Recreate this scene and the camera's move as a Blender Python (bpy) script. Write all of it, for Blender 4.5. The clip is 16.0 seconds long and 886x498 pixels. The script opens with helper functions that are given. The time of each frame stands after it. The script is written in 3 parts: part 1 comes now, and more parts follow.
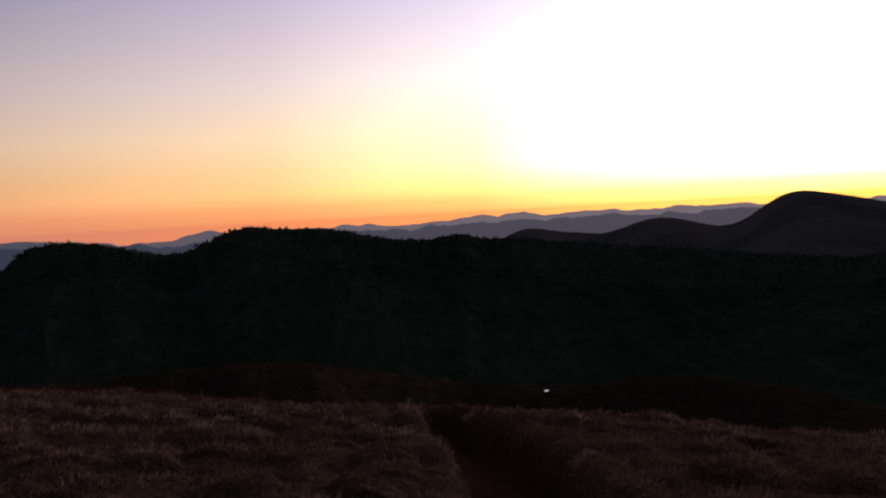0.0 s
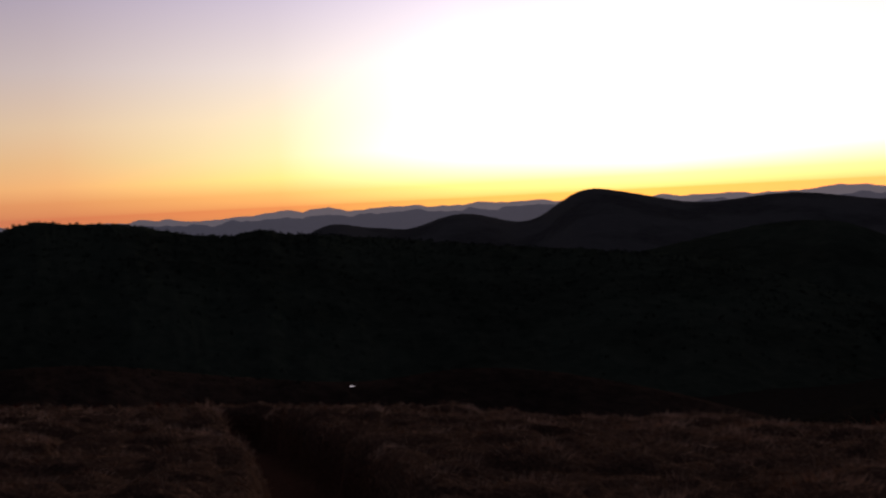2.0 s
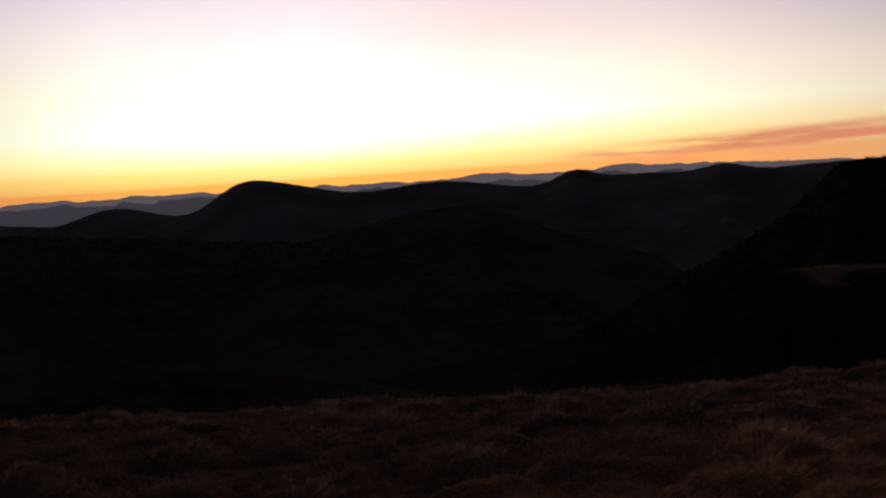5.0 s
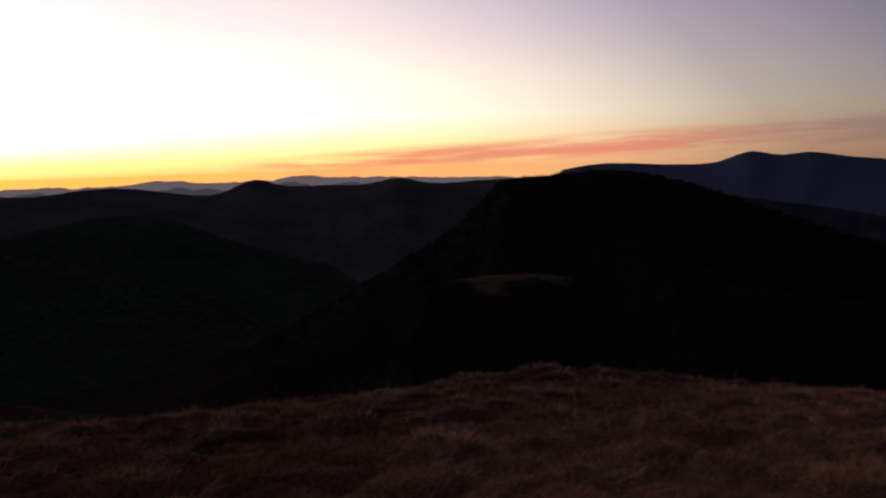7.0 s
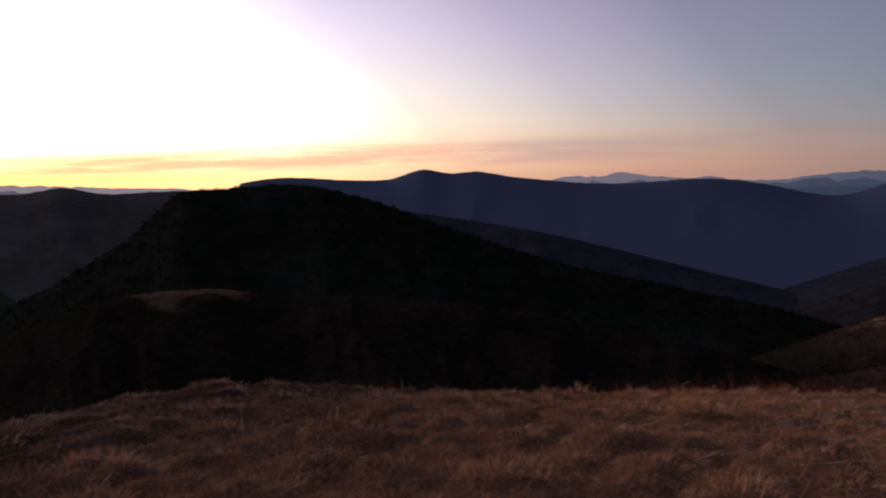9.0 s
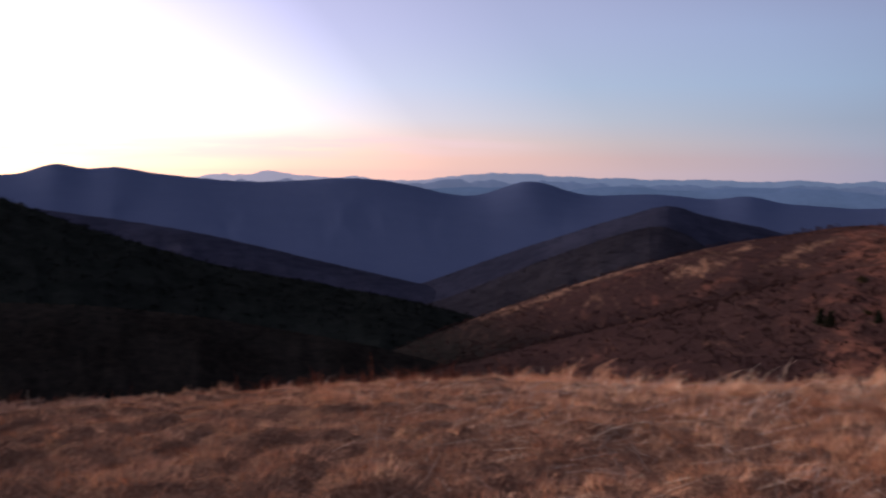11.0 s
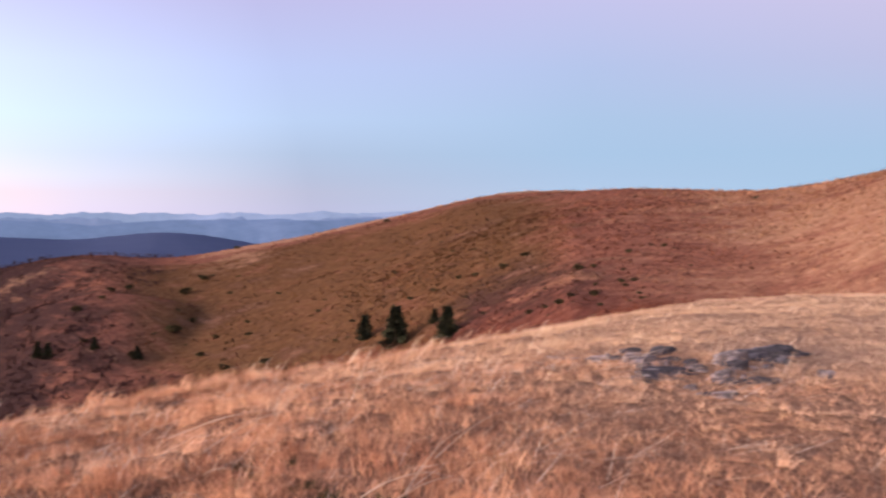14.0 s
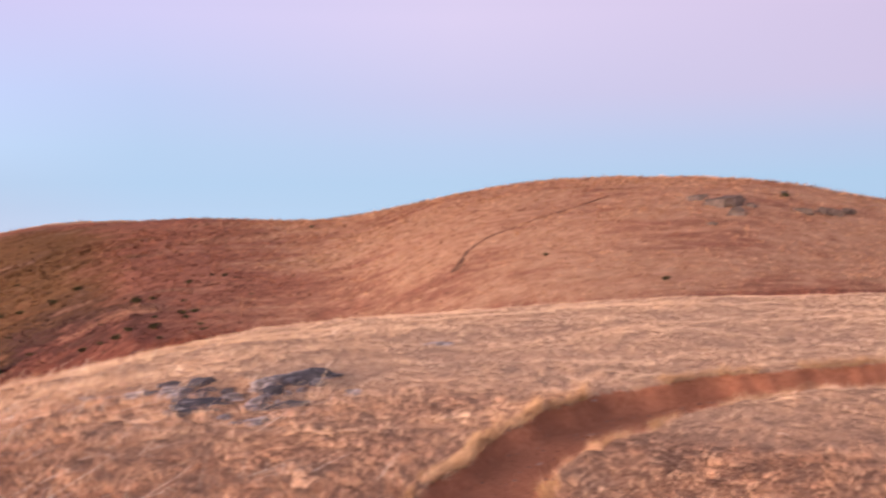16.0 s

Instruction:
Do not include the images; transcribe the rest of the listing exactly.

Completed task:
Recreate this scene and the camera's move as a Blender Python (bpy) script. Write all of it, for Blender 4.5. The clip is 16.0 seconds long and 886x498 pixels. The script opens with helper functions that are given. The time of each frame stands after it. The script is written in 3 parts: part 1 comes now, and more parts follow.
0.0 s
2.0 s
5.0 s
7.0 s
9.0 s
11.0 s
14.0 s
16.0 s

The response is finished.